Why building this if we have JSONparse

JSONParser was awesome…. in 2011.

@streamparser/json is:

  • As performant as the original an even faster in some cases.
  • Works on the browser.
  • Allow selector of what to emit.
  • Well documented.
  • Better designed and more plugable/configurable by clearly separates the tokenizer and parser processes.
  • Simpler and cleaner code. Uses ES6 and doesn’t rely on deprecated Node.js methods.
  • 100% unit test coverage.
  • Fully compliant with the JSON spec. You will always get the same result as using JSON.parse().

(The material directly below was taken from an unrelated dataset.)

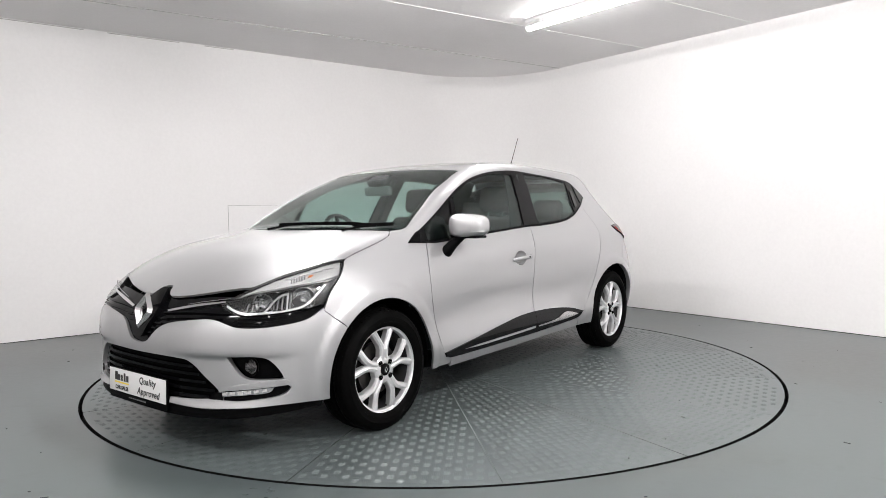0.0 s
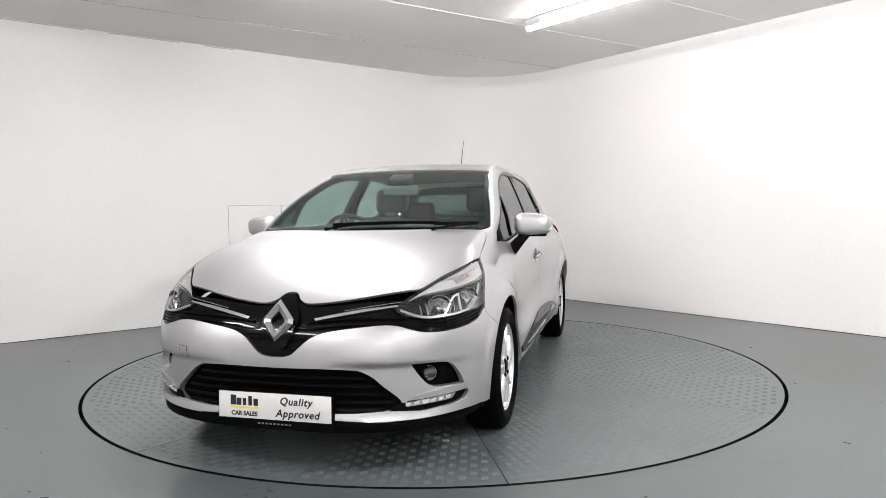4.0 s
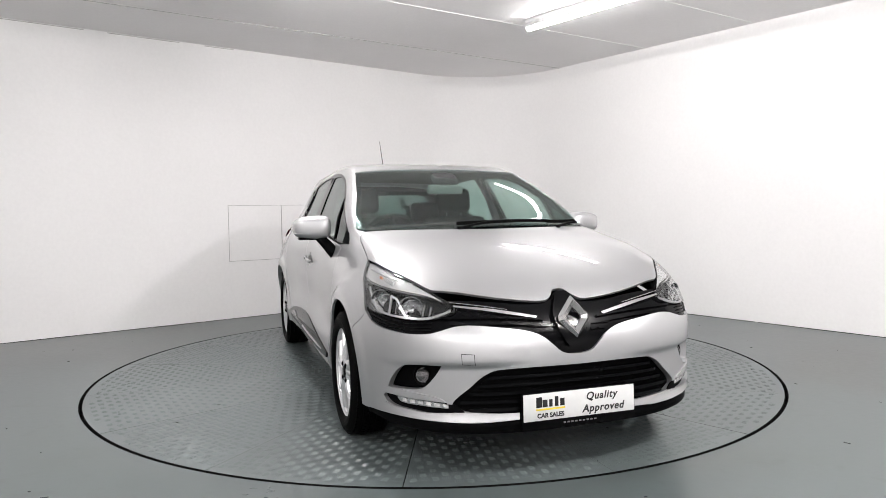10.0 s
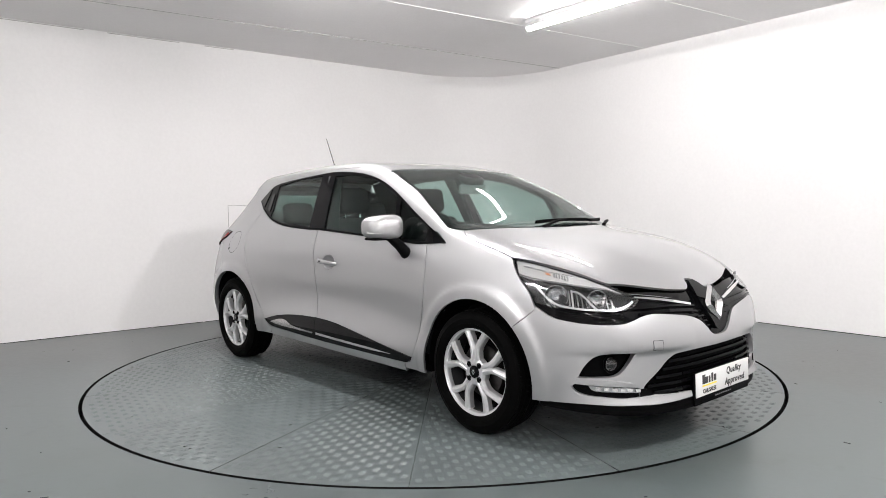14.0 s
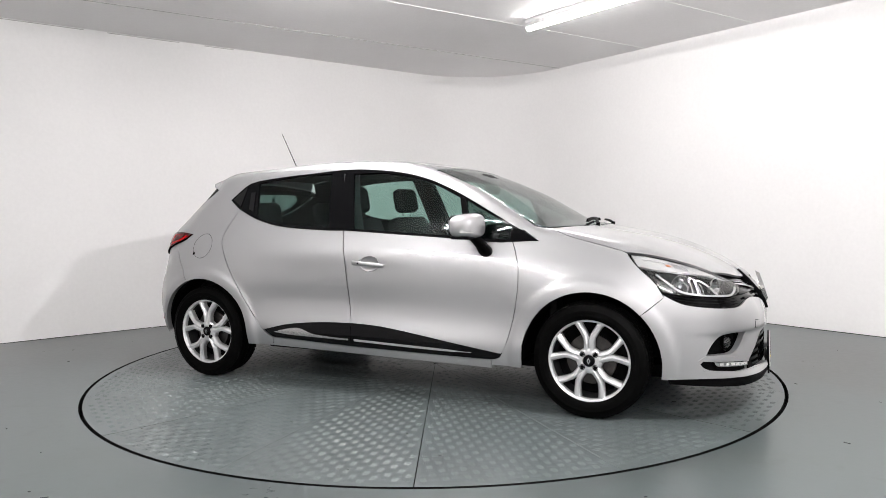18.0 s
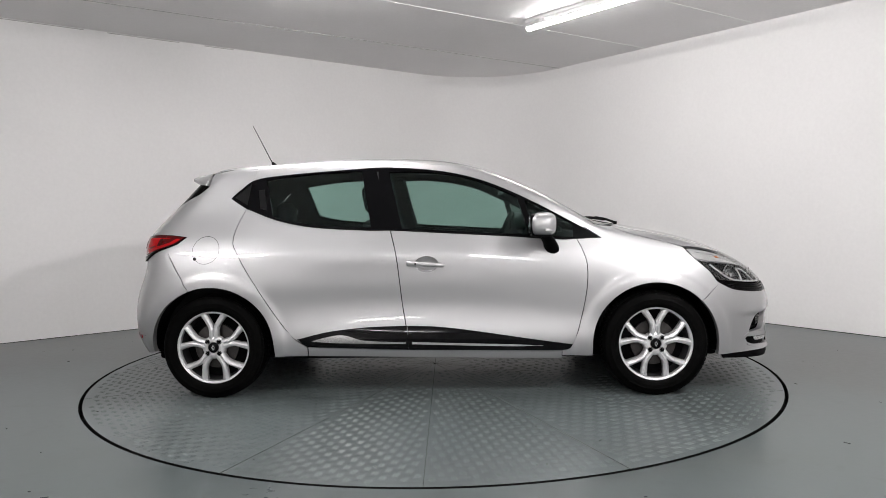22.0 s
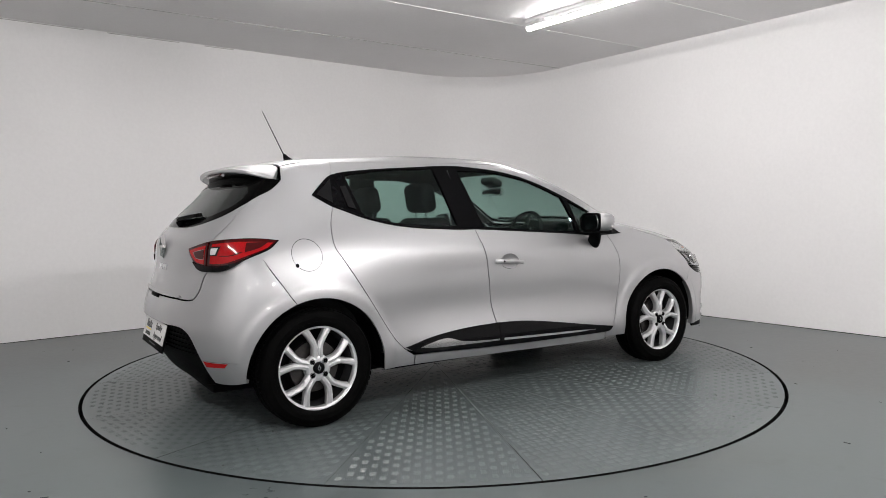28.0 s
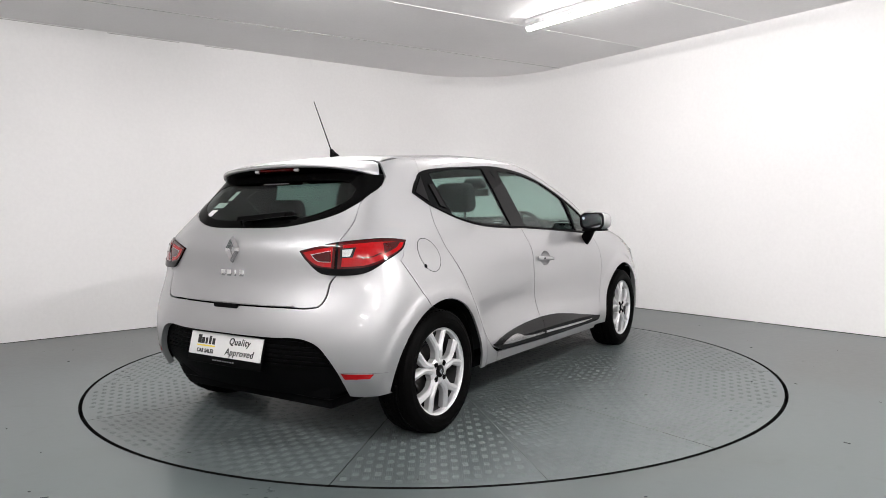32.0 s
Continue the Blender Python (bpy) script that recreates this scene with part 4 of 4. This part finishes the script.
bm = bmesh.new()
rod(bm, on_rear(0, 1.040, -.01), on_rear(0, 1.040, .022), .026, .018, 16)
sweep(bm, [on_rear(a, z, u) for a, z, u in ((0, 1.045, .02), (-8, 1.052, .022), (-15, 1.064, .020), (-20, 1.070, .016))], [(-.016, -.009), (.016, -.009), (.011, .009), (-.011, .009)])
bmesh.ops.recalc_face_normals(bm, faces=bm.faces)
rw = part("rear_wiper", bm, PLASTIC, car, "black rear wiper")
bm = bmesh.new()
sweep(bm, [on_rear(-a, 1.058 + .0008 * a, .012) for a in np.linspace(-6, 23, 9)], [(-.012, -.009), (.012, -.009), (.007, .010), (-.007, .010)])
bmesh.ops.recalc_face_normals(bm, faces=bm.faces)
part("blade", bm, RUBBER, rw)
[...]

Breaking changes compared to JSONparse

  • Big number are not kept as a string by default. you can achieve such behaviour by simply overriding the parseNumber method.
  • Characters above 244 are correctly parsed instead of throwing an error.
  • Trailing comas are not allowed in objects or arrays.
  • The onError callback has been removed. The write method is synchronous so wrapping it in a try-catch block will capture all possible errors.
  • @streamparser/json uses a string as internal buffer by default. This offers better performance but can lead to memory exhaustion if your JSON include very long strings (due to V8 optimizations). To get the exact same behaviour as in JSON parse you should set the stringBufferSize option to 64 * 1024.